> **THE REQUEST**: Skip the pictures. Transcribe the rest of the data below without changing a word.

==== INFORMATION SUPPLIED ====

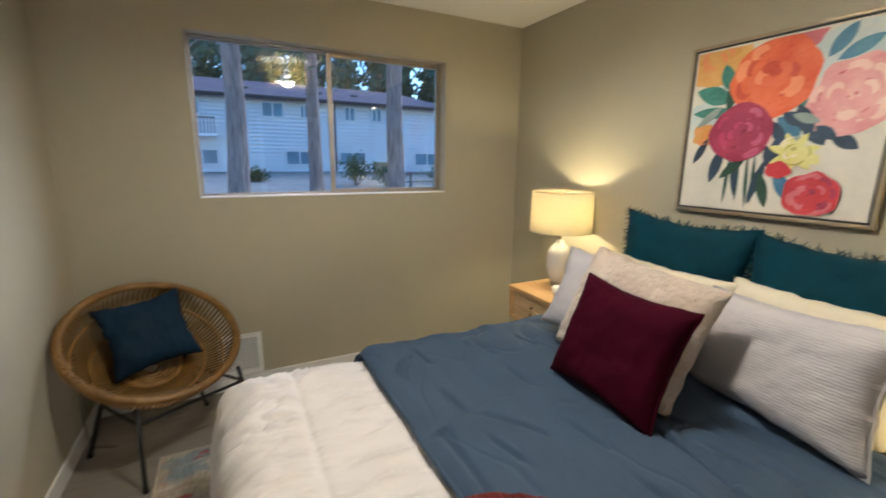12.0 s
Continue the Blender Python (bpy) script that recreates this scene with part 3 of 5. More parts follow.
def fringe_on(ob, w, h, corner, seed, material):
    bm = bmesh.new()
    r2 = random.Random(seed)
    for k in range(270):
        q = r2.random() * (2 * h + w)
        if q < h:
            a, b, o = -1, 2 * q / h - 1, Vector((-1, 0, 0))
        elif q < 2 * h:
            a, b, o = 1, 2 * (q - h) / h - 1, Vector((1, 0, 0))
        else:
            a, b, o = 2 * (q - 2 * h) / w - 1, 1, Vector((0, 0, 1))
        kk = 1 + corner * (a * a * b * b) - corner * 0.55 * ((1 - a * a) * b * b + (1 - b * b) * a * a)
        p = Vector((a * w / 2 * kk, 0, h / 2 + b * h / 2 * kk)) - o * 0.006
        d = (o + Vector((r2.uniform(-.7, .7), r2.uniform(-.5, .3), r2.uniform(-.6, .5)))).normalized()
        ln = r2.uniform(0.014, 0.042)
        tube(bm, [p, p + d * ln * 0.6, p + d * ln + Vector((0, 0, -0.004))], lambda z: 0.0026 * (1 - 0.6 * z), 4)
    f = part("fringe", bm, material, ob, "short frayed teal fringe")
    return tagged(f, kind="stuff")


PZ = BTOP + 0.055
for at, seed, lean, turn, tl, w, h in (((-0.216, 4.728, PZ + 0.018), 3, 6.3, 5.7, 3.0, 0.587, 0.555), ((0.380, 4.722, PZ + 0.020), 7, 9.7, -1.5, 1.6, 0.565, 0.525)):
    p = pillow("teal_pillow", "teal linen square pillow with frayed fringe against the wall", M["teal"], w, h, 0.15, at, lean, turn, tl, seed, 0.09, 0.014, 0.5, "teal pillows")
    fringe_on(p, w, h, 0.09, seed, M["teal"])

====

> **RESULT OF THIS EXERCISE**:
12.0 s
Continue the Blender Python (bpy) script that recreates this scene with part 3 of 5. More parts follow.
def fringe_on(ob, w, h, corner, seed, material):
    bm = bmesh.new()
    r2 = random.Random(seed)
    for k in range(270):
        q = r2.random() * (2 * h + w)
        if q < h:
            a, b, o = -1, 2 * q / h - 1, Vector((-1, 0, 0))
        elif q < 2 * h:
            a, b, o = 1, 2 * (q - h) / h - 1, Vector((1, 0, 0))
        else:
            a, b, o = 2 * (q - 2 * h) / w - 1, 1, Vector((0, 0, 1))
        kk = 1 + corner * (a * a * b * b) - corner * 0.55 * ((1 - a * a) * b * b + (1 - b * b) * a * a)
        p = Vector((a * w / 2 * kk, 0, h / 2 + b * h / 2 * kk)) - o * 0.006
        d = (o + Vector((r2.uniform(-.7, .7), r2.uniform(-.5, .3), r2.uniform(-.6, .5)))).normalized()
        ln = r2.uniform(0.014, 0.042)
        tube(bm, [p, p + d * ln * 0.6, p + d * ln + Vector((0, 0, -0.004))], lambda z: 0.0026 * (1 - 0.6 * z), 4)
    f = part("fringe", bm, material, ob, "short frayed teal fringe")
    return tagged(f, kind="stuff")


PZ = BTOP + 0.055
for at, seed, lean, turn, tl, w, h in (((-0.216, 4.728, PZ + 0.018), 3, 6.3, 5.7, 3.0, 0.587, 0.555), ((0.380, 4.722, PZ + 0.020), 7, 9.7, -1.5, 1.6, 0.565, 0.525)):
    p = pillow("teal_pillow", "teal linen square pillow with frayed fringe against the wall", M["teal"], w, h, 0.15, at, lean, turn, tl, seed, 0.09, 0.014, 0.5, "teal pillows")
    fringe_on(p, w, h, 0.09, seed, M["teal"])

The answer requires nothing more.